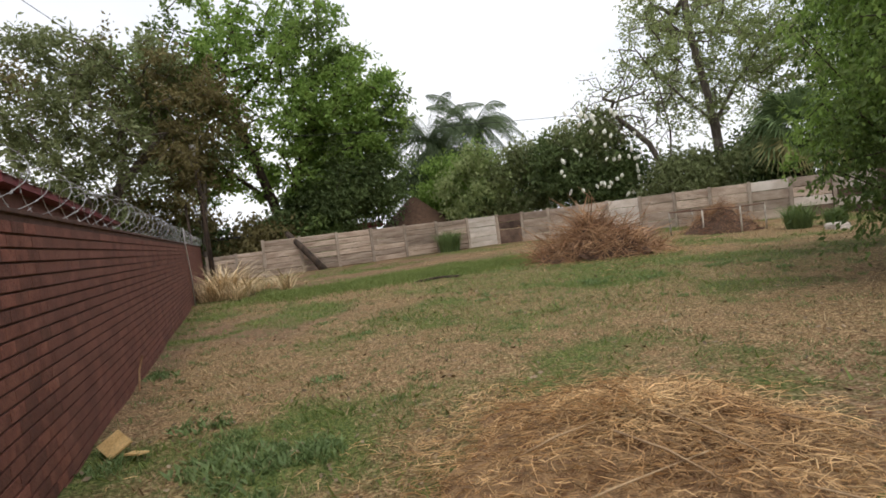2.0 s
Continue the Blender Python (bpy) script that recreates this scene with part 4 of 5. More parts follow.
for _ in range(54):
    a, h = rng.uniform(-2.8, -1.0), rng.uniform(0, 1) ** 0.6
    z = 1.4 + 5.4 * h
    r = 3.0 * math.sqrt(max(0.12, 1 - ((z - 4.0) / 3.7) ** 2))
    ob = new("blossom", blossom_me)
    ob.parent = shrub
    ob.matrix_basis = pose(21.1 + r * math.cos(a) * 0.98, 30.2 + r * 0.95 * math.sin(a), z, rng.uniform(-30, 30), rng.uniform(-30, 30), 0) @ Matrix.Diagonal((*(rng.uniform(0.7, 1.3, 3)), 1))
for args in (("green_shrub", "rounded light green shrub above the fence", (16.4, 35.0), (2.6, 2.0, 3.0), 3.3, [M_LEAF_BRIGHT, M_LEAF_PALE], 41),
             ("green_shrub", "dense mid green shrub above the fence", (16.0, 38.6), (2.6, 2.0, 2.6), 3.4, [M_LEAF, M_LEAF_BRIGHT], 42),
             ("green_shrub", "dark green hedge shrub above the fence", (18.6, 33.6), (2.4, 1.8, 2.6), 3.3, [M_LEAF, M_LEAF_OLIVE], 43),
             ("green_shrub", "low olive scrub behind the stained fence", (24.4, 26.6), (3.0, 2.0, 1.9), 2.0, [M_LEAF_OLIVE, M_LEAF_DARK], 44),
             ("green_tree", "dark green tree under the feather palms", (18.4, 44.0), (4.4, 2.6, 3.0), 4.6, [M_LEAF_DARK, M_LEAF], 77),
             ("green_shrub", "dense olive scrub behind the stained fence", (27.2, 24.0), (2.6, 2.0, 2.3), 2.2, [M_LEAF_OLIVE, M_LEAF_DARK], 78),
             ("green_shrub", "dense dark scrub behind the stained fence", (30.0, 18.6), (2.6, 2.6, 2.6), 2.4, [M_LEAF_DARK, M_LEAF_OLIVE], 79),
             ("green_shrub", "low olive scrub behind the stained fence", (31.5, 20.6), (3.0, 2.8, 2.8), 2.6, [M_LEAF_OLIVE, M_LEAF], 45),
             ("green_shrub", "low green scrub behind the shaded fence", (27.5, 12.0), (3.0, 4.0, 2.4), 2.2, [M_LEAF, M_LEAF_OLIVE], 46),
             ("green_tree", "leafy green tree behind the shaded fence", (29.5, 15.0), (3.6, 4.4, 3.6), 4.6, [M_LEAF, M_LEAF_OLIVE], 71),
             ("green_tree", "leafy green tree behind the shaded fence", (30.5, 8.0), (3.6, 4.6, 3.6), 4.6, [M_LEAF, M_LEAF_BRIGHT], 72),
             ("green_tree", "leafy green tree behind the shaded fence", (29.5, 0.5), (3.2, 4.4, 3.2), 4.2, [M_LEAF_BRIGHT, M_LEAF], 73),
             ("green_tree", "leafy green tree behind the pale fence", (29.5, -7.0), (2.8, 4.0, 2.6), 3.6, [M_LEAF, M_LEAF_OLIVE], 74),
             ("green_shrub", "low green scrub behind the shaded fence", (27.5, 4.0), (2.8, 4.6, 2.2), 2.0, [M_LEAF_BRIGHT, M_LEAF], 47),
             ("green_shrub", "dense green scrub behind the pale fence", (27.4, -4.5), (2.4, 4.6, 2.2), 2.0, [M_LEAF, M_LEAF_DARK], 81),
             ("green_shrub", "dark brown-green scrub behind the low fence bay", (-1.2, 35.6), (2.6, 1.6, 2.2), 2.0, [M_LEAF_DARK, M_LEAF_BROWN], 75),
             ("green_shrub", "dark brown-green scrub behind the brick wall", (-5.0, 34.4), (3.6, 1.6, 2.4), 3.2, [M_LEAF_DARK, M_LEAF_BROWN], 80),
             ("green_shrub", "dark green scrub between the tree stems", (5.8, 36.0), (2.6, 1.4, 2.0), 2.2, [M_LEAF_DARK, M_LEAF], 76),
             ("green_shrub", "dark scrub at the foot of the big fence trees", (2.6, 36.0), (3.2, 1.6, 1.6), 1.4, [M_LEAF_DARK, M_LEAF_BROWN], 48)):
    nm, lb, c, r, z, mats, sd = args
    tree(nm, lb, (c[0], c[1], -0.5), [[(c[0], c[1], 0.6), (c[0], c[1], z)]], [((c[0], c[1], z), r, 0.3, 0.3, 110 if nm == "green_shrub" else 190)], mats, r_base=0.09, per=36, spread=0.38, size=0.28, seed=sd, step=0.7, category=nm.split("_")[1])
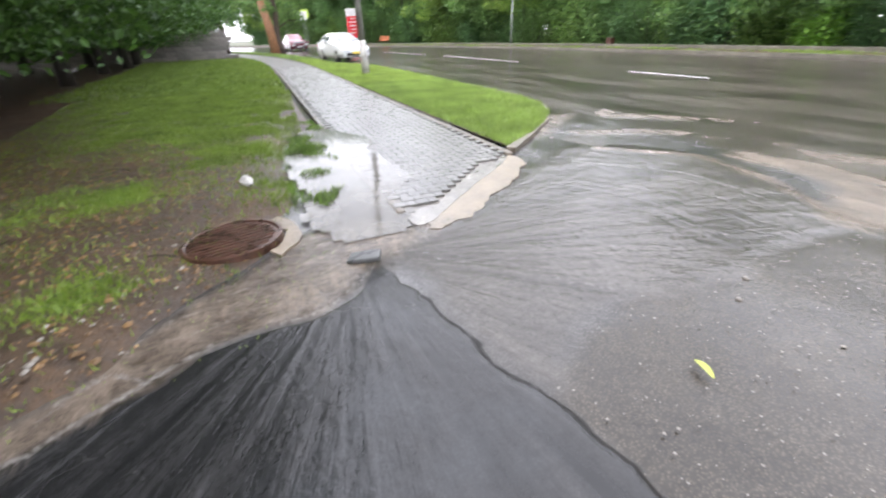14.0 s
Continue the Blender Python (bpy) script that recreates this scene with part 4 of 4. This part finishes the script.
def bench(m, label):
    t = thing("park_bench", m, label, "bench", "benches along the far footpath")
    for i in range(5):
        bm = bmesh.new()
        box(bm, 0, 0.32 + 0.018 * i, 0.44 + 0.118 * i, 2.1, 0.03, 0.1, 0.008)
        part("back_slat", bm, M_ORANGE, t)
    for i in range(4):
        bm = bmesh.new()
        box(bm, 0, 0.22 - 0.12 * i, 0.4, 2.1, 0.1, 0.035, 0.008)
        part("seat_slat", bm, M_ORANGE, t)
    for x in (-0.85, 0.85):
        bm = bmesh.new()
        tube(bm, [(x, -0.2, 0), (x, -0.2, 0.38), (x, 0.27, 0.38), (x, 0.41, 0.98)], [0.025] * 4, 6)
        tube(bm, [(x, 0.27, 0.38), (x, 0.36, 0)], [0.025] * 2, 6)
        part("leg_frame", bm, M_BLACK, t)
    return t


bench(pose(-59.7, 27.3 + bend(-59.7), 0.16, 0, 0, 19), "orange slatted park bench far along the footpath")
bench(pose(-0.35, 27.3, 0.16), "orange-painted slatted park bench by the footpath")
bn = thing("litter_bin", pose(-24.8, 27.2, 0.15), "small rust-red litter bin behind the low wall", "litter bin")
bm = bmesh.new()
box(bm, 0, 0, 0.27, 0.4, 0.36, 0.42, 0.03)
part("bucket", bm, M_IRON, bn)
bm = bmesh.new()
tube(bm, [(0, 0.2, 0), (0, 0.2, 0.6)], [0.025, 0.025], 8)
part("post", bm, M_BLACK, bn)

wall = thing("stone_wall", pose(-38.5, 0, 0, 0, 0, 0), "old grey stone boundary wall under trees", "wall")
rw = random.Random(8)
bm = bmesh.new()
box(bm, 0, -5.5, 0.9, 0.3, 17, 1.9)
part("wall_core", bm, M_WALL, wall)
shared = {}
for k in range(6):
    y = -14.0
    while y < 3.0:
        ln = rw.choice((0.6, 0.8, 1.0))
        if ln not in shared:
            bm = bmesh.new()
            box(bm, 0, 0, 0, 0.08, ln - 0.03, 0.29, 0.015)
            me = bpy.data.meshes.new("stone")
            bm.to_mesh(me)
            bm.free()
            me.materials.append(M_WALL)
            shared[ln] = me
        o = new("stone", shared[ln])
        o.parent = wall
        o.matrix_local = pose(0.16 + rw.uniform(-0.01, 0.015), y + ln / 2, 0.17 + 0.31 * k)
        y += ln
bm = bmesh.new()
box(bm, 0, -5.5, 1.93, 0.5, 17.1, 0.1, 0.02)
part("coping", bm, M_WALL, wall)


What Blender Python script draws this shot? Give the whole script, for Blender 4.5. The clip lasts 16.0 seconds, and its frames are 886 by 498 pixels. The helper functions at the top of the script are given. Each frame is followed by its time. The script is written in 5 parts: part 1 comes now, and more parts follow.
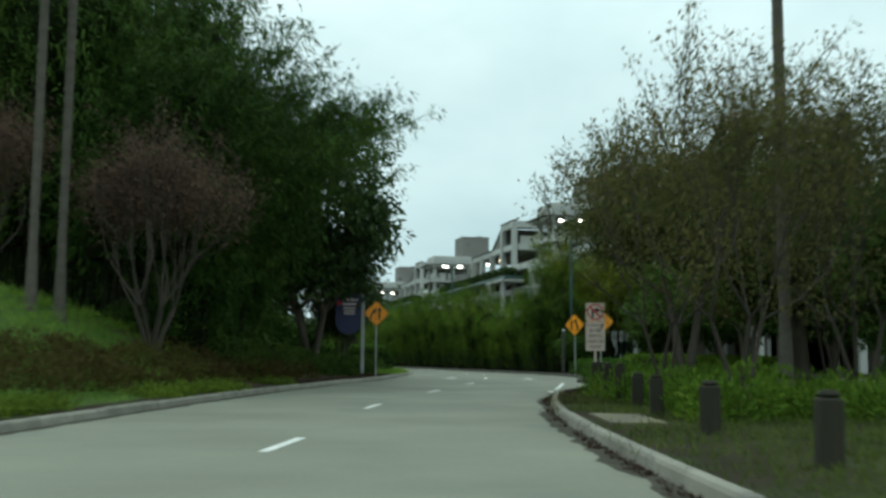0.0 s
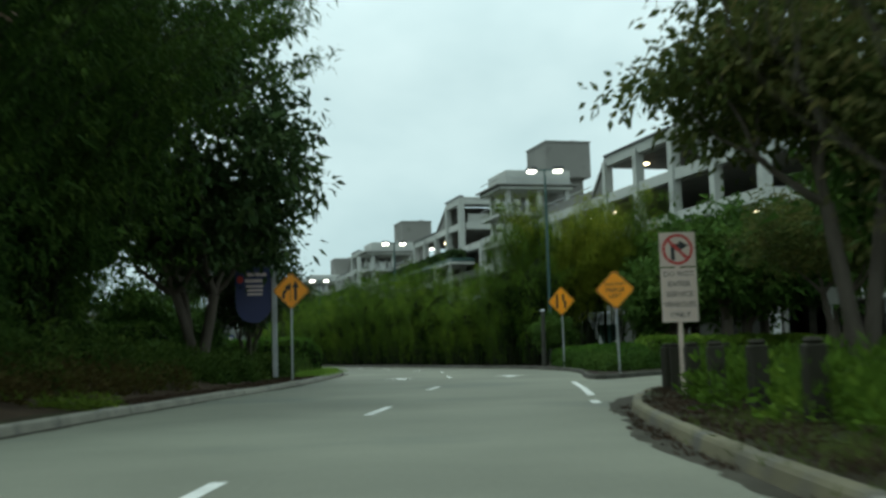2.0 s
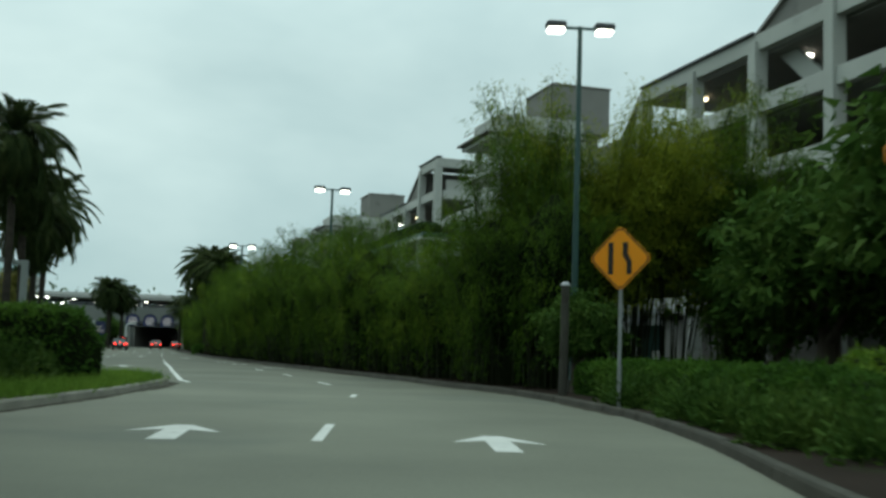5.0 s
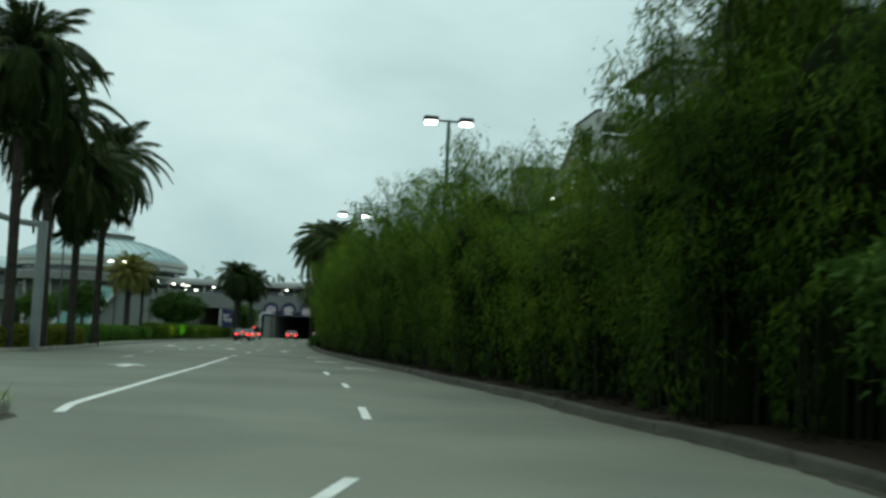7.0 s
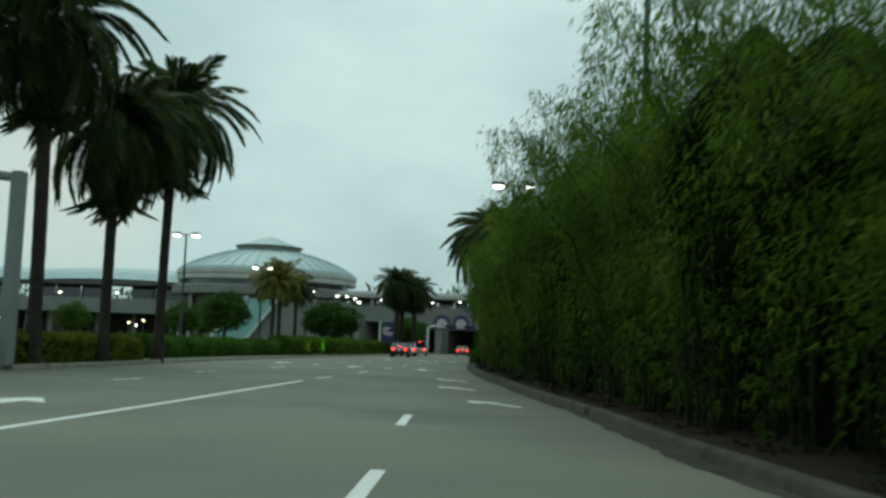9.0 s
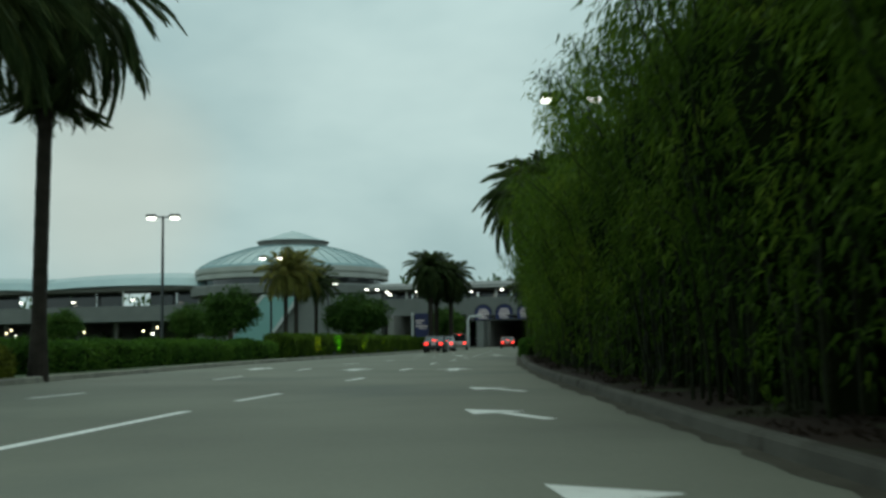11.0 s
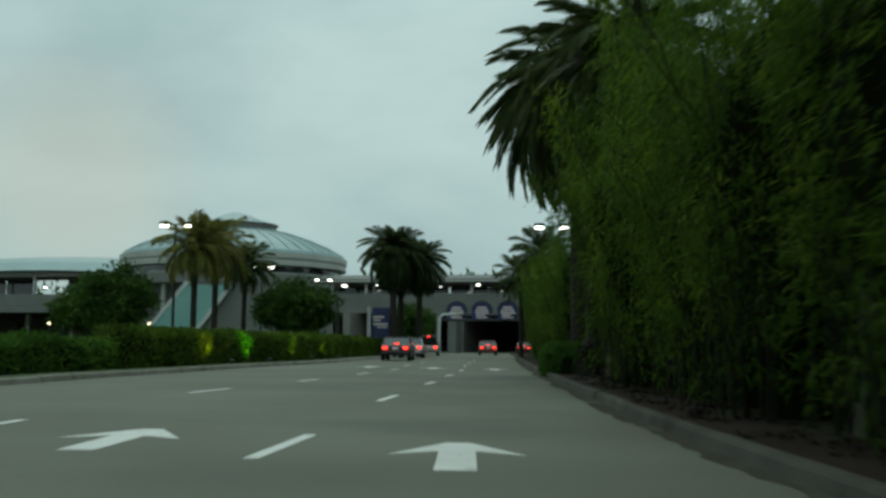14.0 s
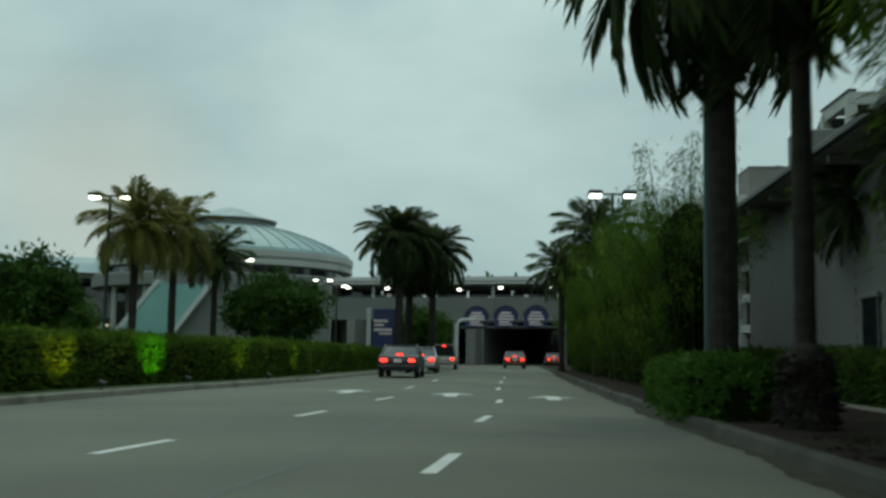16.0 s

---*---

Your task: Without the pictures, return the entries exactly as they appear.

Result of this exercise:
2.0 s
Continue the Blender Python (bpy) script that recreates this scene with part 4 of 5. More parts follow.
for _ in range(54):
    a, h = rng.uniform(-2.8, -1.0), rng.uniform(0, 1) ** 0.6
    z = 1.4 + 5.4 * h
    r = 3.0 * math.sqrt(max(0.12, 1 - ((z - 4.0) / 3.7) ** 2))
    ob = new("blossom", blossom_me)
    ob.parent = shrub
    ob.matrix_basis = pose(21.1 + r * math.cos(a) * 0.98, 30.2 + r * 0.95 * math.sin(a), z, rng.uniform(-30, 30), rng.uniform(-30, 30), 0) @ Matrix.Diagonal((*(rng.uniform(0.7, 1.3, 3)), 1))
for args in (("green_shrub", "rounded light green shrub above the fence", (16.4, 35.0), (2.6, 2.0, 3.0), 3.3, [M_LEAF_BRIGHT, M_LEAF_PALE], 41),
             ("green_shrub", "dense mid green shrub above the fence", (16.0, 38.6), (2.6, 2.0, 2.6), 3.4, [M_LEAF, M_LEAF_BRIGHT], 42),
             ("green_shrub", "dark green hedge shrub above the fence", (18.6, 33.6), (2.4, 1.8, 2.6), 3.3, [M_LEAF, M_LEAF_OLIVE], 43),
             ("green_shrub", "low olive scrub behind the stained fence", (24.4, 26.6), (3.0, 2.0, 1.9), 2.0, [M_LEAF_OLIVE, M_LEAF_DARK], 44),
             ("green_tree", "dark green tree under the feather palms", (18.4, 44.0), (4.4, 2.6, 3.0), 4.6, [M_LEAF_DARK, M_LEAF], 77),
             ("green_shrub", "dense olive scrub behind the stained fence", (27.2, 24.0), (2.6, 2.0, 2.3), 2.2, [M_LEAF_OLIVE, M_LEAF_DARK], 78),
             ("green_shrub", "dense dark scrub behind the stained fence", (30.0, 18.6), (2.6, 2.6, 2.6), 2.4, [M_LEAF_DARK, M_LEAF_OLIVE], 79),
             ("green_shrub", "low olive scrub behind the stained fence", (31.5, 20.6), (3.0, 2.8, 2.8), 2.6, [M_LEAF_OLIVE, M_LEAF], 45),
             ("green_shrub", "low green scrub behind the shaded fence", (27.5, 12.0), (3.0, 4.0, 2.4), 2.2, [M_LEAF, M_LEAF_OLIVE], 46),
             ("green_tree", "leafy green tree behind the shaded fence", (29.5, 15.0), (3.6, 4.4, 3.6), 4.6, [M_LEAF, M_LEAF_OLIVE], 71),
             ("green_tree", "leafy green tree behind the shaded fence", (30.5, 8.0), (3.6, 4.6, 3.6), 4.6, [M_LEAF, M_LEAF_BRIGHT], 72),
             ("green_tree", "leafy green tree behind the shaded fence", (29.5, 0.5), (3.2, 4.4, 3.2), 4.2, [M_LEAF_BRIGHT, M_LEAF], 73),
             ("green_tree", "leafy green tree behind the pale fence", (29.5, -7.0), (2.8, 4.0, 2.6), 3.6, [M_LEAF, M_LEAF_OLIVE], 74),
             ("green_shrub", "low green scrub behind the shaded fence", (27.5, 4.0), (2.8, 4.6, 2.2), 2.0, [M_LEAF_BRIGHT, M_LEAF], 47),
             ("green_shrub", "dense green scrub behind the pale fence", (27.4, -4.5), (2.4, 4.6, 2.2), 2.0, [M_LEAF, M_LEAF_DARK], 81),
             ("green_shrub", "dark brown-green scrub behind the low fence bay", (-1.2, 35.6), (2.6, 1.6, 2.2), 2.0, [M_LEAF_DARK, M_LEAF_BROWN], 75),
             ("green_shrub", "dark brown-green scrub behind the brick wall", (-5.0, 34.4), (3.6, 1.6, 2.4), 3.2, [M_LEAF_DARK, M_LEAF_BROWN], 80),
             ("green_shrub", "dark green scrub between the tree stems", (5.8, 36.0), (2.6, 1.4, 2.0), 2.2, [M_LEAF_DARK, M_LEAF], 76),
             ("green_shrub", "dark scrub at the foot of the big fence trees", (2.6, 36.0), (3.2, 1.6, 1.6), 1.4, [M_LEAF_DARK, M_LEAF_BROWN], 48)):
    nm, lb, c, r, z, mats, sd = args
    tree(nm, lb, (c[0], c[1], -0.5), [[(c[0], c[1], 0.6), (c[0], c[1], z)]], [((c[0], c[1], z), r, 0.3, 0.3, 110 if nm == "green_shrub" else 190)], mats, r_base=0.09, per=36, spread=0.38, size=0.28, seed=sd, step=0.7, category=nm.split("_")[1])
14.0 s
Continue the Blender Python (bpy) script that recreates this scene with part 4 of 4. This part finishes the script.
def bench(m, label):
    t = thing("park_bench", m, label, "bench", "benches along the far footpath")
    for i in range(5):
        bm = bmesh.new()
        box(bm, 0, 0.32 + 0.018 * i, 0.44 + 0.118 * i, 2.1, 0.03, 0.1, 0.008)
        part("back_slat", bm, M_ORANGE, t)
    for i in range(4):
        bm = bmesh.new()
        box(bm, 0, 0.22 - 0.12 * i, 0.4, 2.1, 0.1, 0.035, 0.008)
        part("seat_slat", bm, M_ORANGE, t)
    for x in (-0.85, 0.85):
        bm = bmesh.new()
        tube(bm, [(x, -0.2, 0), (x, -0.2, 0.38), (x, 0.27, 0.38), (x, 0.41, 0.98)], [0.025] * 4, 6)
        tube(bm, [(x, 0.27, 0.38), (x, 0.36, 0)], [0.025] * 2, 6)
        part("leg_frame", bm, M_BLACK, t)
    return t


bench(pose(-59.7, 27.3 + bend(-59.7), 0.16, 0, 0, 19), "orange slatted park bench far along the footpath")
bench(pose(-0.35, 27.3, 0.16), "orange-painted slatted park bench by the footpath")
bn = thing("litter_bin", pose(-24.8, 27.2, 0.15), "small rust-red litter bin behind the low wall", "litter bin")
bm = bmesh.new()
box(bm, 0, 0, 0.27, 0.4, 0.36, 0.42, 0.03)
part("bucket", bm, M_IRON, bn)
bm = bmesh.new()
tube(bm, [(0, 0.2, 0), (0, 0.2, 0.6)], [0.025, 0.025], 8)
part("post", bm, M_BLACK, bn)

wall = thing("stone_wall", pose(-38.5, 0, 0, 0, 0, 0), "old grey stone boundary wall under trees", "wall")
rw = random.Random(8)
bm = bmesh.new()
box(bm, 0, -5.5, 0.9, 0.3, 17, 1.9)
part("wall_core", bm, M_WALL, wall)
shared = {}
for k in range(6):
    y = -14.0
    while y < 3.0:
        ln = rw.choice((0.6, 0.8, 1.0))
        if ln not in shared:
            bm = bmesh.new()
            box(bm, 0, 0, 0, 0.08, ln - 0.03, 0.29, 0.015)
            me = bpy.data.meshes.new("stone")
            bm.to_mesh(me)
            bm.free()
            me.materials.append(M_WALL)
            shared[ln] = me
        o = new("stone", shared[ln])
        o.parent = wall
        o.matrix_local = pose(0.16 + rw.uniform(-0.01, 0.015), y + ln / 2, 0.17 + 0.31 * k)
        y += ln
bm = bmesh.new()
box(bm, 0, -5.5, 1.93, 0.5, 17.1, 0.1, 0.02)
part("coping", bm, M_WALL, wall)


What Blender Python script draws this shot? Give the whole script, for Blender 4.5. The clip lasts 16.0 seconds, and its frames are 886 by 498 pixels. The helper functions at the top of the script are given. Each frame is followed by its time. The script is written in 5 parts: part 1 comes now, and more parts follow.
0.0 s
2.0 s
5.0 s
7.0 s
9.0 s
11.0 s
14.0 s
16.0 s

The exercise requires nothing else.